### [DATA PROVIDED]
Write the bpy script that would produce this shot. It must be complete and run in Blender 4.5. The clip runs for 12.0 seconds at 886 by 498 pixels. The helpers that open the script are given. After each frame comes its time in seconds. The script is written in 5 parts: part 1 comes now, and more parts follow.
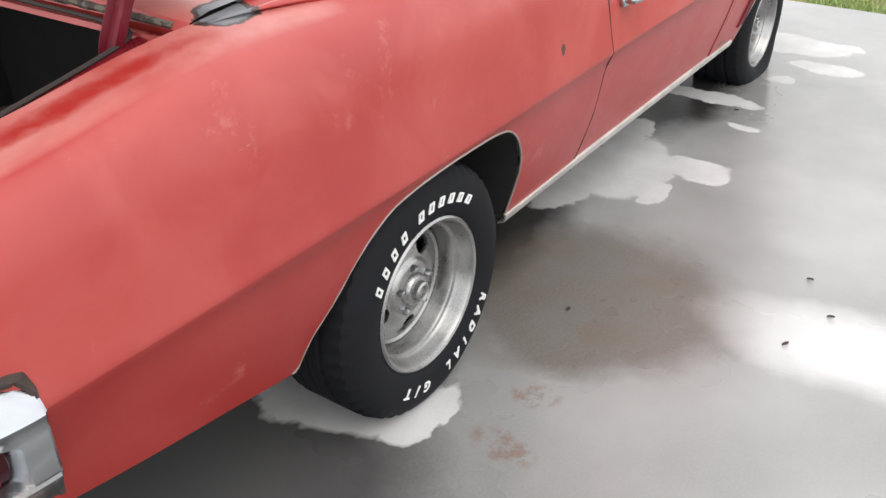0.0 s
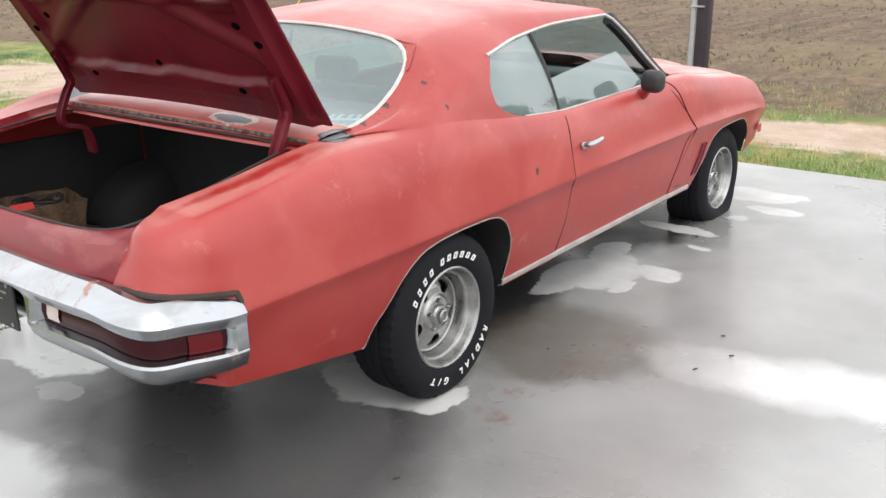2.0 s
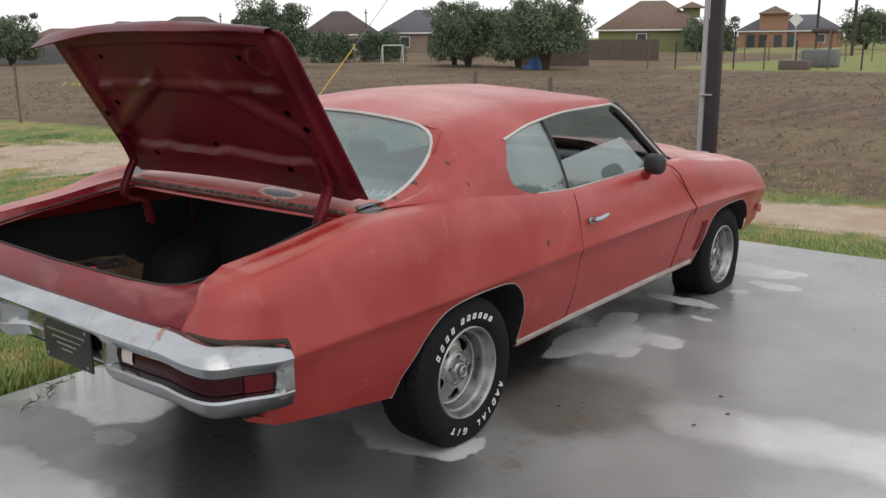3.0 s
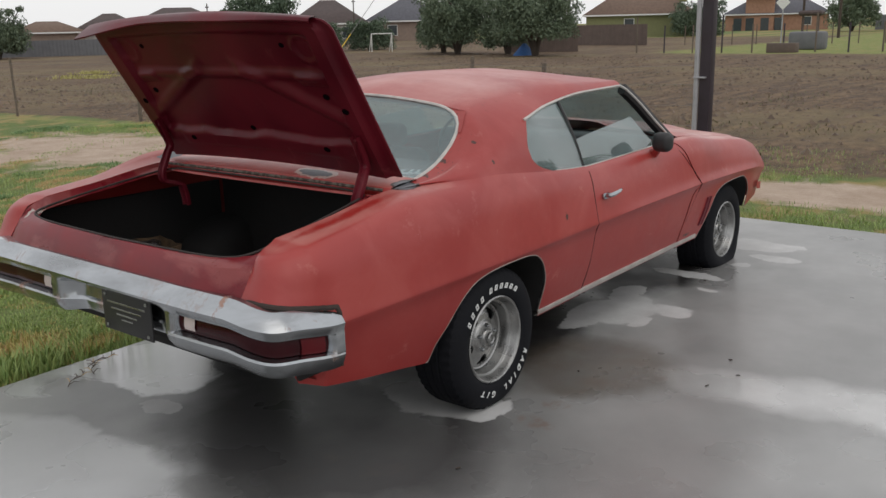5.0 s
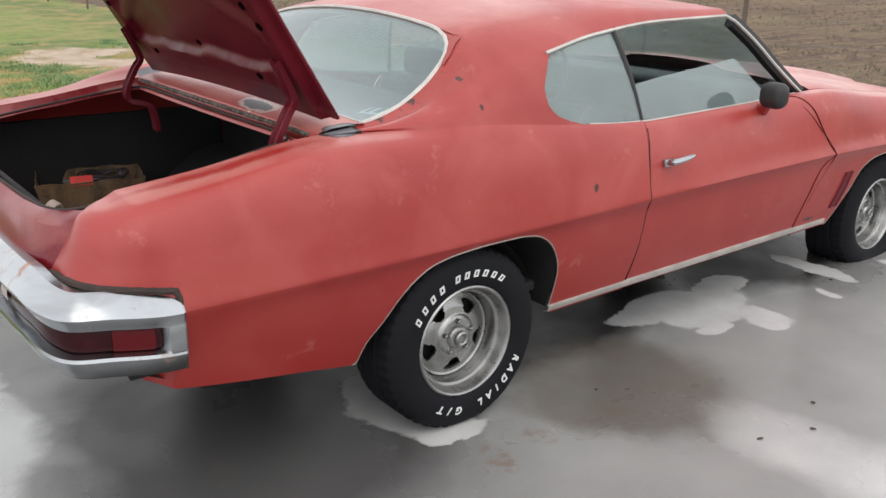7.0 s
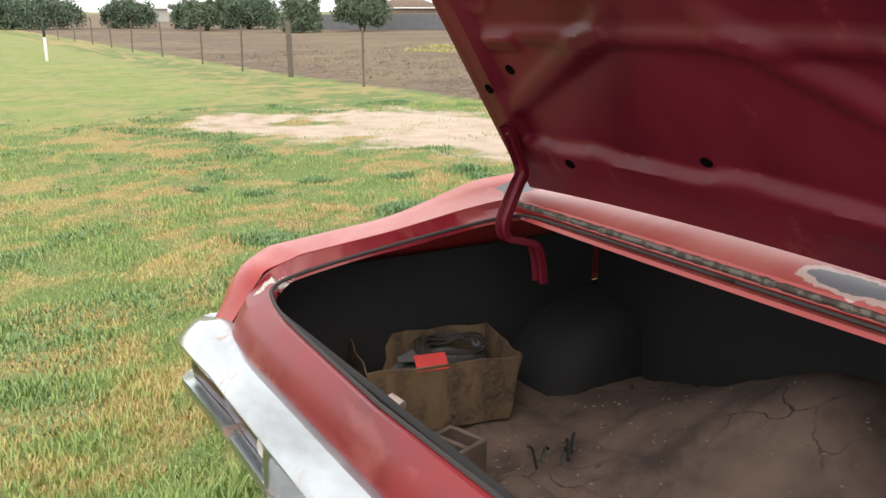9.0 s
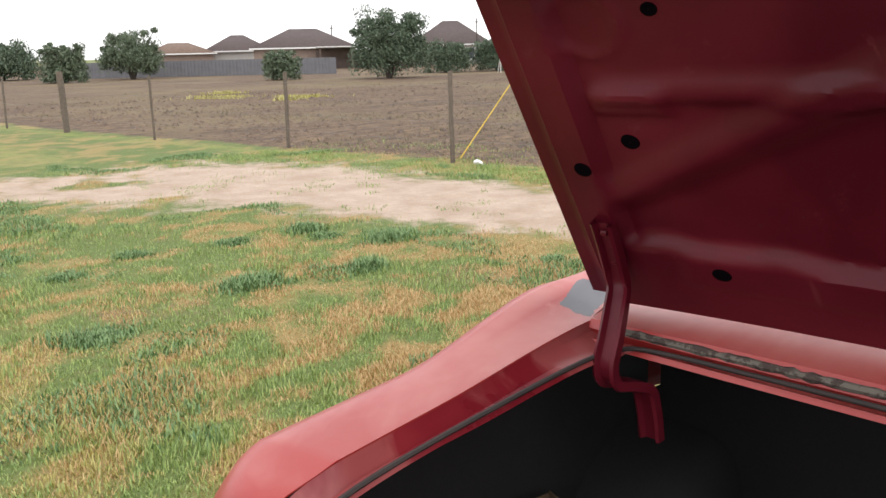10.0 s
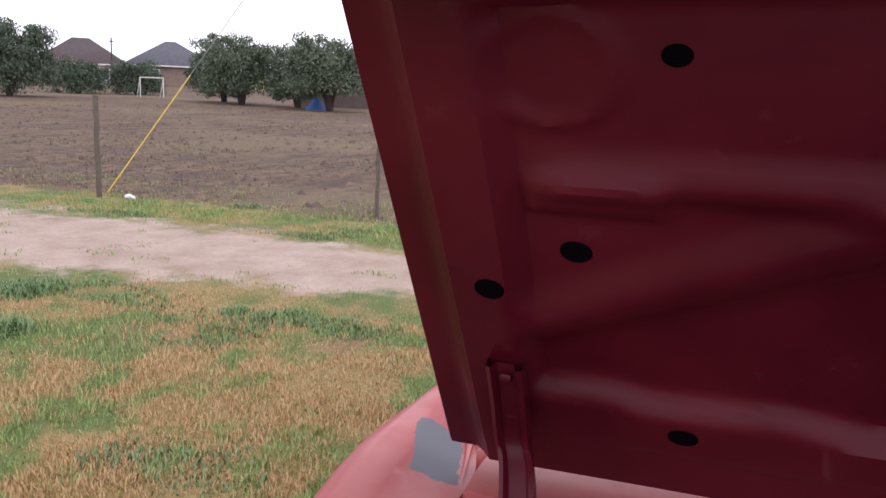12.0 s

### [WORK TO DO]
Output the data above without changes, apart from leaving out the pictures.

### [THE REPLY]
Write the bpy script that would produce this shot. It must be complete and run in Blender 4.5. The clip runs for 12.0 seconds at 886 by 498 pixels. The helpers that open the script are given. After each frame comes its time in seconds. The script is written in 5 parts: part 1 comes now, and more parts follow.
0.0 s
2.0 s
3.0 s
5.0 s
7.0 s
9.0 s
10.0 s
12.0 s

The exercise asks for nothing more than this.